WHAT YOU HAVE TO DO »
Carry none of the pictures over; write out the complete data exactly.

PROVIDED MATERIAL »
** Start **
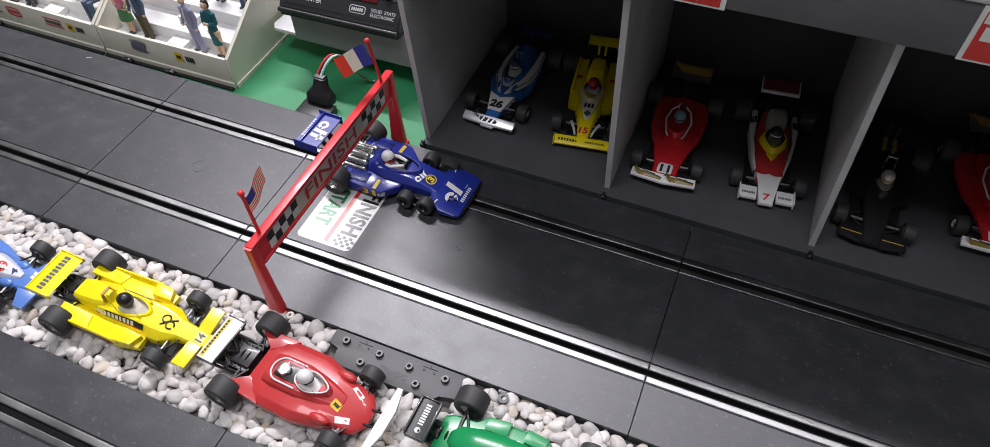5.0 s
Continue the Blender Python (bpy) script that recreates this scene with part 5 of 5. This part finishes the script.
# yellow and black car number 15 on the gravel
def yellow_fifteen():
    c = thing("slot_car", "yellow and black toy formula car number 15 on gravel", "toy car", at(-0.4040, -0.0880, -0.6), GRID)
    underpan(c, -40, 44, 17)
    hull(c, [(-34, [(0, 15), (6, 14.6), (8, 12.4), (8.4, 4)]), (-16, [(0, 18.2), (8.4, 17.8), (11, 13), (11.4, 4)]), (4, [(0, 18.4), (9.6, 18.0), (12, 13), (12.4, 4)]), (19, [(0, 16.8), (8.8, 16.4), (11.4, 12), (11.8, 4)]), (37, [(0, 12.6), (6.8, 12.3), (9, 9.6), (9.4, 4)]), (48, [(0, 8.6), (6.4, 8.5), (7.6, 7), (7.8, 3.6)]), (56, [(0, 6), (5.4, 5.9), (6.2, 5), (6.4, 3.2)])], YELLOW, well=(-8, 12, 6.8, 10))
    pair("side_pod", [(-30, 10, 13.4), (-31, 23.4, 11.4), (2, 22.4, 9.8), (22, 13, 10.4), (20, 9, 12.4)], 4, 0.9, YELLOW, c)
    pair("side_skirt", [(-27, 22.9, 8.5), (-27, 24.1, 8.5), (4, 23.0, 8.0), (4, 21.8, 8.0)], 3.5, 0.3, WHITE, c)
    hull(c, [(-38, [(0, 17.4), (4.6, 17.2), (6.4, 15), (7, 12)]), (-28, [(0, 21.4), (5.6, 21), (7.6, 17.6), (8.2, 12)]), (-16, [(0, 22.6), (5.2, 22.2), (7.6, 18.4), (8.6, 12)]), (-12, [(0, 21.4), (4.6, 21), (7, 18), (8.4, 12)])], YELLOW, "engine_cover")
    piece("roll_hoop", tube(bmesh.new(), [(-12.6, -3.6, 21), (-13, -2.6, 26.4), (-13, 2.6, 26.4), (-12.6, 3.6, 21)], 1.0, 8), CHROME, c)
    cockpit(c, 2, 12.5, 8.8, 16, 20.4, YELLOW, surface("seat_warm", (0.42, 0.38, 0.34), 0.6))
    driver(c, -3.5, 24.5, surface("helmet_red", (0.42, 0.02, 0.02), 0.25), WHITE)
    bm = slab(bmesh.new(), [(18.5, -9.0, 17.0), (37, -6.8, 13.0), (37, 6.8, 13.0), (18.5, 9.0, 17.0)], 10, 0.4)
    piece("nose_panel", bm, INK, c, "black nose panel")
    mark("15", 28.0, 0, 15.4, 13, 10, PAPER, c, turn=90, ry=12, bold=0.06)
    for s in (-1, 1):
        t = 0 if s < 0 else 180
        band = patch("side_band", 13, s * 11.4, 14.6, 26, 4.8, INK, c, turn=t, rx=66)
        blocks(7, 8, s * 11.6, 14.8, 15, 2.6, PAPER, band, turn=t, rx=66)
        for k in range(3):
            patch("black_flash", -9.5 + 3.2 * k, s * 11.2, 15.0, 1.2, 4.8, INK, c, turn=t, rx=66)
    engine(c, -64, -36, 11, 15)
    for s in (-1, 1):
        piece("tail_pipe", tube(bmesh.new(), [(-34, s * 6, 12), (-46, s * 7, 14)], 2.2, 10), GREYP, c)
    rear_wing(c, -70, -52, 16.8, 22.5, 7, YELLOW, lip=1.0)
    front_wing(c, 41, 54, 6, 21, 8.2, YELLOW, ends=False, sweep=1)
    wheels(c, (-43, 31))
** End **
TASK RESULT »
5.0 s
Continue the Blender Python (bpy) script that recreates this scene with part 5 of 5. This part finishes the script.
# yellow and black car number 15 on the gravel
def yellow_fifteen():
    c = thing("slot_car", "yellow and black toy formula car number 15 on gravel", "toy car", at(-0.4040, -0.0880, -0.6), GRID)
    underpan(c, -40, 44, 17)
    hull(c, [(-34, [(0, 15), (6, 14.6), (8, 12.4), (8.4, 4)]), (-16, [(0, 18.2), (8.4, 17.8), (11, 13), (11.4, 4)]), (4, [(0, 18.4), (9.6, 18.0), (12, 13), (12.4, 4)]), (19, [(0, 16.8), (8.8, 16.4), (11.4, 12), (11.8, 4)]), (37, [(0, 12.6), (6.8, 12.3), (9, 9.6), (9.4, 4)]), (48, [(0, 8.6), (6.4, 8.5), (7.6, 7), (7.8, 3.6)]), (56, [(0, 6), (5.4, 5.9), (6.2, 5), (6.4, 3.2)])], YELLOW, well=(-8, 12, 6.8, 10))
    pair("side_pod", [(-30, 10, 13.4), (-31, 23.4, 11.4), (2, 22.4, 9.8), (22, 13, 10.4), (20, 9, 12.4)], 4, 0.9, YELLOW, c)
    pair("side_skirt", [(-27, 22.9, 8.5), (-27, 24.1, 8.5), (4, 23.0, 8.0), (4, 21.8, 8.0)], 3.5, 0.3, WHITE, c)
    hull(c, [(-38, [(0, 17.4), (4.6, 17.2), (6.4, 15), (7, 12)]), (-28, [(0, 21.4), (5.6, 21), (7.6, 17.6), (8.2, 12)]), (-16, [(0, 22.6), (5.2, 22.2), (7.6, 18.4), (8.6, 12)]), (-12, [(0, 21.4), (4.6, 21), (7, 18), (8.4, 12)])], YELLOW, "engine_cover")
    piece("roll_hoop", tube(bmesh.new(), [(-12.6, -3.6, 21), (-13, -2.6, 26.4), (-13, 2.6, 26.4), (-12.6, 3.6, 21)], 1.0, 8), CHROME, c)
    cockpit(c, 2, 12.5, 8.8, 16, 20.4, YELLOW, surface("seat_warm", (0.42, 0.38, 0.34), 0.6))
    driver(c, -3.5, 24.5, surface("helmet_red", (0.42, 0.02, 0.02), 0.25), WHITE)
    bm = slab(bmesh.new(), [(18.5, -9.0, 17.0), (37, -6.8, 13.0), (37, 6.8, 13.0), (18.5, 9.0, 17.0)], 10, 0.4)
    piece("nose_panel", bm, INK, c, "black nose panel")
    mark("15", 28.0, 0, 15.4, 13, 10, PAPER, c, turn=90, ry=12, bold=0.06)
    for s in (-1, 1):
        t = 0 if s < 0 else 180
        band = patch("side_band", 13, s * 11.4, 14.6, 26, 4.8, INK, c, turn=t, rx=66)
        blocks(7, 8, s * 11.6, 14.8, 15, 2.6, PAPER, band, turn=t, rx=66)
        for k in range(3):
            patch("black_flash", -9.5 + 3.2 * k, s * 11.2, 15.0, 1.2, 4.8, INK, c, turn=t, rx=66)
    engine(c, -64, -36, 11, 15)
    for s in (-1, 1):
        piece("tail_pipe", tube(bmesh.new(), [(-34, s * 6, 12), (-46, s * 7, 14)], 2.2, 10), GREYP, c)
    rear_wing(c, -70, -52, 16.8, 22.5, 7, YELLOW, lip=1.0)
    front_wing(c, 41, 54, 6, 21, 8.2, YELLOW, ends=False, sweep=1)
    wheels(c, (-43, 31))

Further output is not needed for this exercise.